Though we were on a tight budget, Josh and I came back from Iowa having spent more than $1,000 on transportation, hotels, food and requisite Iowa apparel; our closet now looks like we robbed the University of Iowa bookstore. I couldn’t help but imagine the thousands of other out-of-state couples spending their thousands of dollars in Iowa rather than their home states, and how significantly these purchases must impact the creation of local service sector jobs as well as the entire state economy. We would have rather had our wedding here, Cleveland stalwarts that we are, but Ohio is far behind Iowa in supporting LGBT equality. Not only is this inequality an injustice to LGBT Ohioans who hold second-class citizenship in our state, but banning gay marriage is also a highly myopic economic decision forcing willing couples to spend their money out of state.

Beyond the money gay and lesbian couples spend on their weddings in states that allow it, many economists agree that a robust gay and lesbian community fosters a strong local economy.
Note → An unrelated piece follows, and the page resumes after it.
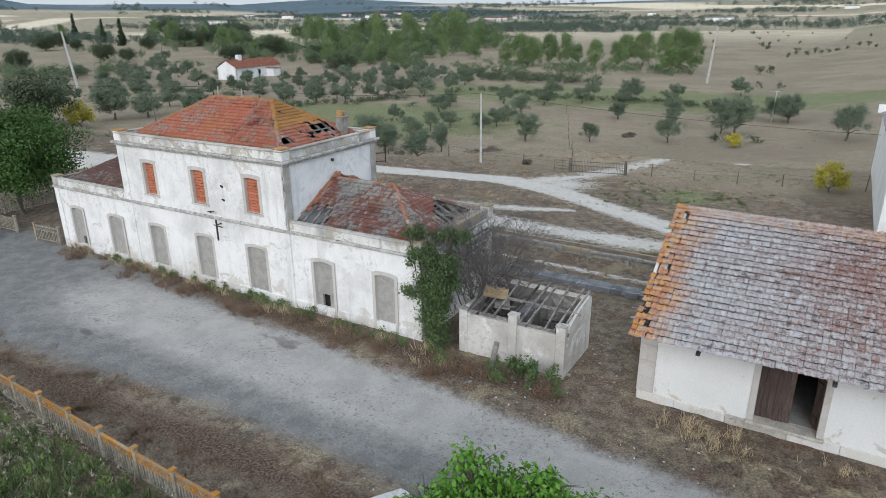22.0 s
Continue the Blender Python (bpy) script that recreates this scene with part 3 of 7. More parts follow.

Richard Florida, a frequently cited theorist on urban issues, writes, “While politicians and voters continue to debate whether LGBT people have the right to marry, to adopt children, or serve openly in the U.S. military, a growing body of research suggests that considerable benefits accrue to those cities and metro areas that have sizeable, visible concentrations of gay men and lesbians. Income levels are higher, as are many other measures of life satisfaction.”  

If Florida is correct in his understanding that gays and lesbians can have a significant economic impact on neighborhoods and communities, Ohio’s anti-gay legislation does nothing to battle our state’s serious budget shortfalls, urban decay or unemployment crisis. Our government desperately needs a strong tax base to foster growth and development across the state, yet state law does nothing to encourage us to stay. Every gay and lesbian couple who chooses to settle in Iowa or Massachusetts or any other state recognizing marriage equality is one less couple paying taxes in Ohio.

 John Kasich, a Republican candidate for governor who will challenge incumbent Ted Strickland this fall, recently spoke out about Ohio’s losing battle against “brain drain,” buzz words people use to describe the phenomenon of educated Ohioans leaving the state for greener pastures: “The brain drain is we send our children to the finest institutions of learning - then they leave Ohio saying they're going where the action is.” If Kasich really wanted to keep the best and brightest in his state, he would not support discriminatory laws against gay and lesbian Ohioans, a demographic that Richard Florida and other economists connect directly to artistic, intellectual, economic and technological growth in regions cultivating sizable gay communities. At a time when our state is cutting jobs, unemployment benefits and other needed services, how can we support politicians who are simultaneously denying a group of citizens basic rights while not doing everything they can to create jobs and encourage economic growth?  

Despite my continued prejudice against Kevin Costner and his films, there’s a lesson to be learned in his unfaltering commitment to complete a project, whether it’s getting trapped in a violent hurricane during the filming of Waterworld or managing to produce, direct, and star in most of the movies he makes. Though most of his films happen to be terrible, Ohio needs to adopt this Costner-esque stance of doing whatever it takes to secure equality for its gay and lesbian residents. We simply cannot afford to do otherwise.